Radiation levels around the boundary of the crippled Fukushima No. 1 nuclear plant have risen to eight times the government standard of 1 millisievert per year, Tokyo Electric Power Co. said.
The Nuclear Regulation Authority is scheduled to hold a meeting Jan. 10 to discuss countermeasures for a southern area on the plant site that has long been a source of problems.
A level of 8 millisieverts per year was estimated as of December near an area with many storage tanks containing highly radioactive water, company officials said.
After water leaks from underground tanks on the plant’s premises were found last April, the utility transferred radioactive water to the aboveground storage tanks near the southern boundary, TEPCO officials said. The readings there were estimated at 7.8 millisieverts per year as of May.
TEPCO said the main factor behind the increase in radiation levels was X-rays from the storage tanks.
Beta rays released from radioactive strontium and other substances in the water reacted with iron and other elements in the storage tank containers to generate the X-rays, the officials said.
The reactor decommissioning plan for the Fukushima plant stipulates that radiation levels around the boundaries of the facility should be below 1 millisievert per year.
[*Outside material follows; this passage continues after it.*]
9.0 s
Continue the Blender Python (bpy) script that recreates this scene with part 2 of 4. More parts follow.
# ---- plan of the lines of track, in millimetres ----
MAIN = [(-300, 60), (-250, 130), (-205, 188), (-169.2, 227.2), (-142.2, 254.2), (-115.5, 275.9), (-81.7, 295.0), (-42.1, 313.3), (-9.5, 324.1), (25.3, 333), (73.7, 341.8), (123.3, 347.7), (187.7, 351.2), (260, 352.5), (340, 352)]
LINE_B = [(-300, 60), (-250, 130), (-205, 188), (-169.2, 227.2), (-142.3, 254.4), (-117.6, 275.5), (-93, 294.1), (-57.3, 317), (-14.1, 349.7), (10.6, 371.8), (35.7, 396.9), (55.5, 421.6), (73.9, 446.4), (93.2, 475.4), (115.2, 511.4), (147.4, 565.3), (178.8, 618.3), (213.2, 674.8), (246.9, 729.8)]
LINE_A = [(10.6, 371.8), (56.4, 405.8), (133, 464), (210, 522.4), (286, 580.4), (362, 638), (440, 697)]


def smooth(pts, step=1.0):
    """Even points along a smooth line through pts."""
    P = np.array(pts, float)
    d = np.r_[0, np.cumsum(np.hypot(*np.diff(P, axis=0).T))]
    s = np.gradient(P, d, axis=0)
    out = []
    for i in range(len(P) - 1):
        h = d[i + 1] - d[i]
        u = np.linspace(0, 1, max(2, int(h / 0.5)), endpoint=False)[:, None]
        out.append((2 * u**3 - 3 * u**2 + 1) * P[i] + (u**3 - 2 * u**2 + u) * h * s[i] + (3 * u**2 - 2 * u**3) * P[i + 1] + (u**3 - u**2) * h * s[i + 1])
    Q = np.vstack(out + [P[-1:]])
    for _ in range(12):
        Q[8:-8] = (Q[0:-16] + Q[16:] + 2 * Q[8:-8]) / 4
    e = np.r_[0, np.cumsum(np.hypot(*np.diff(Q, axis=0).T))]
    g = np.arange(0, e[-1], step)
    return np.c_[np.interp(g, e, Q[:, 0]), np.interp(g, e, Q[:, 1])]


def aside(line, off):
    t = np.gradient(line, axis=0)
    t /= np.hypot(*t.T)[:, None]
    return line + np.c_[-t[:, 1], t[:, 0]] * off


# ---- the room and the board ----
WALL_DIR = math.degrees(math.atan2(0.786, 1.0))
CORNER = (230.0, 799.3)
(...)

That way, TEPCO can minimize the negative impact of radiation on areas outside the plant, according to the plan.
With a succession of high radiation levels reported on the plant premises and elsewhere, the NRA set up radiation monitoring devices at an additional 400 locations in 12 cities, towns and villages around the stricken facility, including ones in evacuation zones.
According to the NRA, the number of locations where such instruments are set up has risen from 446 to 815. The newly installed devices started full-scale operations on Jan. 10.
The additional instruments were installed at centers for local community meetings and other places where residents will likely gather after they are allowed to return home.
The NRA measures air dose rates 0.5 to 1 meter above the ground every 10 minutes.